雲跳【うんちょう】

あの雲を跳び越えたなら

ヤイトスエッド/吉村 萬壱

2010-02-22 | 小説
 自分が目指していた文学がここにあった!

 そんなカンジのヤイト(灸)スエッド(据えっど)。
 
 さて、六つの短編が収録された本書。一応その統一性は「かたくななまでに変な女たち」を描いている。いや、もう、「変」っていうより、凄まじい。危険。(あ、一話目の「イナセ一戸建て」は女出てなかったか?)

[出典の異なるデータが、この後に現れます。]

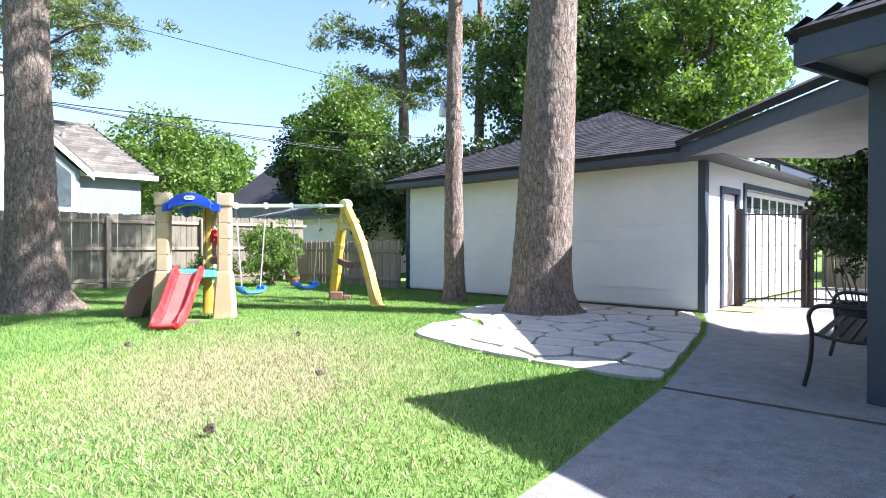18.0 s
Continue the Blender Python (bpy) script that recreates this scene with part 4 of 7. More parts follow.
    mat = thing("doormat", GARAGE @ pose(2.15, -6.2, 0.0, 0, 0, 4), "worn straw-coloured doormat by the garage door", "doormat")
    bm = B()
    box(bm, -0.28, 0.28, -0.42, 0.42, 0.001, 0.016, 0.006)
    part("pile", bm, mottled("coir", (0.40, 0.28, 0.10), (0.52, 0.38, 0.16), 12, 0.95, 0, 0.8, 180, 0.006), mat)
    # the cable mast on the garage roof
    mast = thing("service_mast", GARAGE @ pose(8.6, -6.0, 3.0), "grey conduit mast with a weatherhead on the garage roof", "mast")
    bm = B()
    rod(bm, (0, 0, 0.0), (0, 0, 0.75), 0.028, 0.028, 10)
    part("conduit", bm, ALU, mast)
    bm = B()
    tube(bm, [(0, 0, 0.74), (-0.02, 0.02, 0.82), (-0.08, 0.06, 0.84), (-0.12, 0.09, 0.78)], [0.03, 0.045, 0.05, 0.035], 10)
    part("weatherhead", bm, ALU, mast)
    # far carport wall and fence
    fence_run("fence_carport", (2.4, -12.9), (-6.5, -12.9), 1.9, PICKET_OLD, "dark wooden fence beyond the carport", rails=(0.4, 1.4))

# ---------------------------------------------------------------- trees and shrubs
def raw_mesh(name, verts, k, mat):
    """A mesh of separate faces with k corners each, from an array of corners."""
    verts = np.asarray(verts, dtype=np.float32).reshape(-1, 3)
    n = len(verts) // k
    me = bpy.data.meshes.new(name)
    me.vertices.add(n * k)
    me.vertices.foreach_set("co", verts.ravel())
    me.loops.add(n * k)
    me.loops.foreach_set("vertex_index", np.arange(n * k, dtype=np.int32))
    me.polygons.add(n)
    me.polygons.foreach_set("loop_start", np.arange(0, n * k, k, dtype=np.int32))
    me.polygons.foreach_set("loop_total", np.full(n, k, dtype=np.int32))
    me.materials.append(mat)
    me.update(calc_edges=True)
    me.validate()
    return me


def unit(rng, n):
    v = rng.normal(size=(n, 3))
    return v / np.linalg.norm(v, axis=1, keepdims=True)


def leaf_quads(rng, c, size, slim=0.5, droop=None):
    """Rhombic leaves at the points c."""
    n = len(c)
    a = unit(rng, n)
    if droop is not None:
        a = a * 0.6 + np.array(droop)
        a /= np.linalg.norm(a, axis=1, keepdims=True)
    b = np.cross(a, unit(rng, n))
    b /= np.linalg.norm(b, axis=1, keepdims=True) + 1e-9
    s = size * rng.uniform(0.6, 1.25, (n, 1))
    return np.stack([c - a * s * 0.5, c + b * s * slim * 0.5, c + a * s * 0.5, c - b * s * slim * 0.5], axis=1)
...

 しかしながら、この吉村萬壱という作家さん。かなり好みが二分される人。それも極端に。
 たぶん、好きな人はとことんこの作家を好きになるだろうし、嫌いな人はとことん嫌悪するみたい。そりゃ、まあ、とことん汚物と精液まみれの本だし。そんな作家(本)を「好きだー」って公言する奴はあんまりいないわなー。まあ、オレは声を大にして言うけどね。

「萬壱サイコー!!」

 さて、冒頭にも書いたように、自分は「これこそオレが求めていた文学である」と思ったのであるが、それは表題作の「ヤイトスエッド」ではなく、「不浄道」という作品である。この作品は、もうとてつもなく、汚い。ここに書くのも憚られるほど……と言いたいところだが、もはやここで憚るものなどないのが切ない……まあ、あれだ、ウンコ喰ってる(笑)

「ウンコを喰う」というのは、果たして愛の証明なのであろうか? 愛する男のウンコを喰って、その後「ニッ」とウンコの付いた歯を見せて微笑む女を今まで通り愛せるだろうか?
 それはまさに、
 スカトロカタストロフィー
 と言ったところだろうか。
 
 などと文字を大きくしてまで書いたのはいいが、この小説の本質はそういうことではない。単に私がスカトロ描写が好きなだけ。

 まあスカトロだけじゃなく、えげつないホモセックスや執拗な性癖、野口五郎、痰、等々生理的に受け付けない描写が多いのだが、何故だか自分は「汚ねーなー」とか思いつつも、自然と受け入れてしまっている。それはきっと、私が変態だからだろう。

 ともかく、普通ではあまり絶賛されるような本ではないので、せめて自分だけでも絶賛したいと思う。そしてこれからも汚物まみれの潔い(なんかヘンな表現)文学を突き進んでいってほしい。と、切に思う。